## START
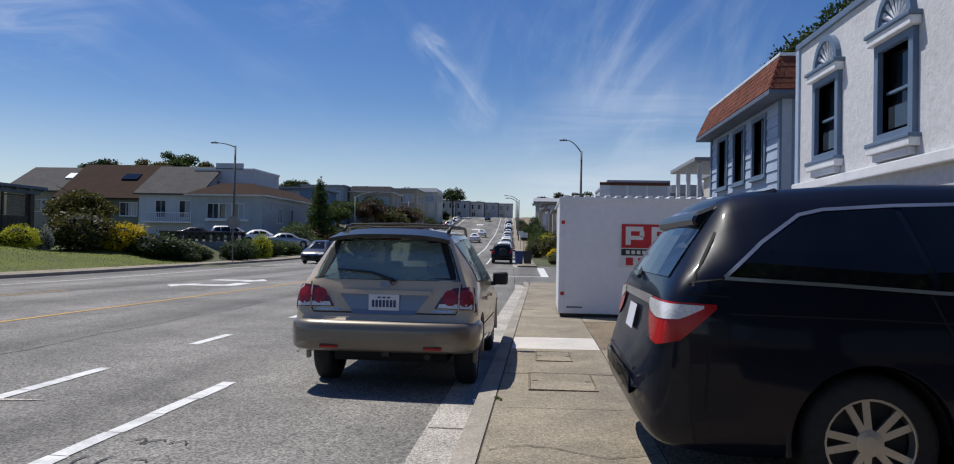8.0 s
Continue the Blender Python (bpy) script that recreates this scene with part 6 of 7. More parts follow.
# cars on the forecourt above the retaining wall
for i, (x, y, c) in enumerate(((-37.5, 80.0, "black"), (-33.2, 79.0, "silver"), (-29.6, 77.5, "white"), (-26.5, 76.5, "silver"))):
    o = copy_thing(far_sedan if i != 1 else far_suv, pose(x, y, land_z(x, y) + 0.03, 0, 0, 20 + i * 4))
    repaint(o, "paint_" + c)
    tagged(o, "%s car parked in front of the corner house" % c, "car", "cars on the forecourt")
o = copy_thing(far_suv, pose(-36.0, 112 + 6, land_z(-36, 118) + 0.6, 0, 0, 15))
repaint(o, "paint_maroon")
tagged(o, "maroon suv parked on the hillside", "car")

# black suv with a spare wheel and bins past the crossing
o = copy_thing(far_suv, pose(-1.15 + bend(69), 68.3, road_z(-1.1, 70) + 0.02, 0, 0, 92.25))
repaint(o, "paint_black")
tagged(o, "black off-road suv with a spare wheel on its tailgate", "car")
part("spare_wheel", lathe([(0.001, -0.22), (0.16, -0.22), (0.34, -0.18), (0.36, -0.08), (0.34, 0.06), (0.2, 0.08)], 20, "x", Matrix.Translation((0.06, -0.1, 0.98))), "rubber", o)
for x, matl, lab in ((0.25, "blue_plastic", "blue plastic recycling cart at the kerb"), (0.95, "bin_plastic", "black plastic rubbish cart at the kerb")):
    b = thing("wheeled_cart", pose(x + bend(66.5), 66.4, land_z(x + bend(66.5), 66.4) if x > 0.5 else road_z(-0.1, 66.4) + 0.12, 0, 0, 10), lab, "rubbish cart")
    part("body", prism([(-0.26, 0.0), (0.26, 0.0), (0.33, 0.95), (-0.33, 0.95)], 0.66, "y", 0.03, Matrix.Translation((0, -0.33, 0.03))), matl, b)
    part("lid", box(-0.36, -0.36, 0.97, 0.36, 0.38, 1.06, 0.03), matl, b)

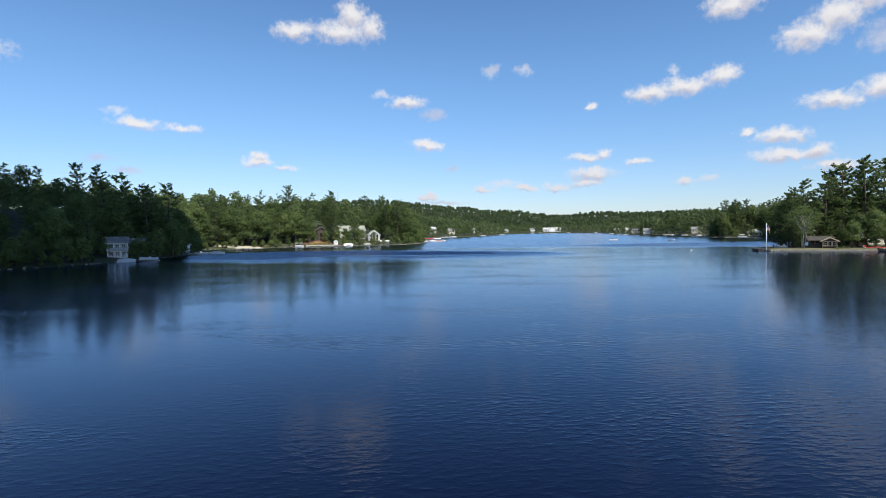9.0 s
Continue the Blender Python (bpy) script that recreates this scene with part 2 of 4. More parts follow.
## END
## START
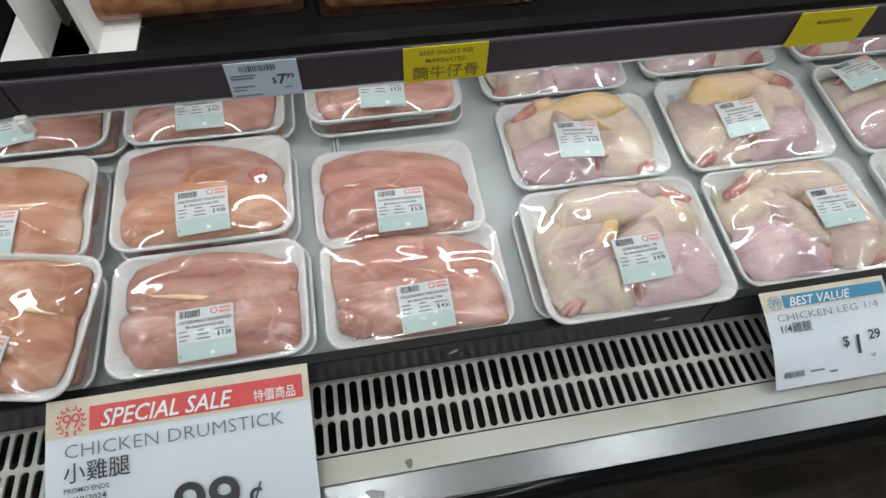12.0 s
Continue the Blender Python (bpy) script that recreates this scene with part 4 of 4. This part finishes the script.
## END
**Brief:** Keep both end lines and retype everything in the records above from the line containing "7. More parts follow." through the line containing "suv parked on", exactly, with nothing else.

**Exercise output:**
Continue the Blender Python (bpy) script that recreates this scene with part 6 of 7. More parts follow.
# cars on the forecourt above the retaining wall
for i, (x, y, c) in enumerate(((-37.5, 80.0, "black"), (-33.2, 79.0, "silver"), (-29.6, 77.5, "white"), (-26.5, 76.5, "silver"))):
    o = copy_thing(far_sedan if i != 1 else far_suv, pose(x, y, land_z(x, y) + 0.03, 0, 0, 20 + i * 4))
    repaint(o, "paint_" + c)
    tagged(o, "%s car parked in front of the corner house" % c, "car", "cars on the forecourt")
o = copy_thing(far_suv, pose(-36.0, 112 + 6, land_z(-36, 118) + 0.6, 0, 0, 15))
repaint(o, "paint_maroon")
tagged(o, "maroon suv parked on the hillside", "car")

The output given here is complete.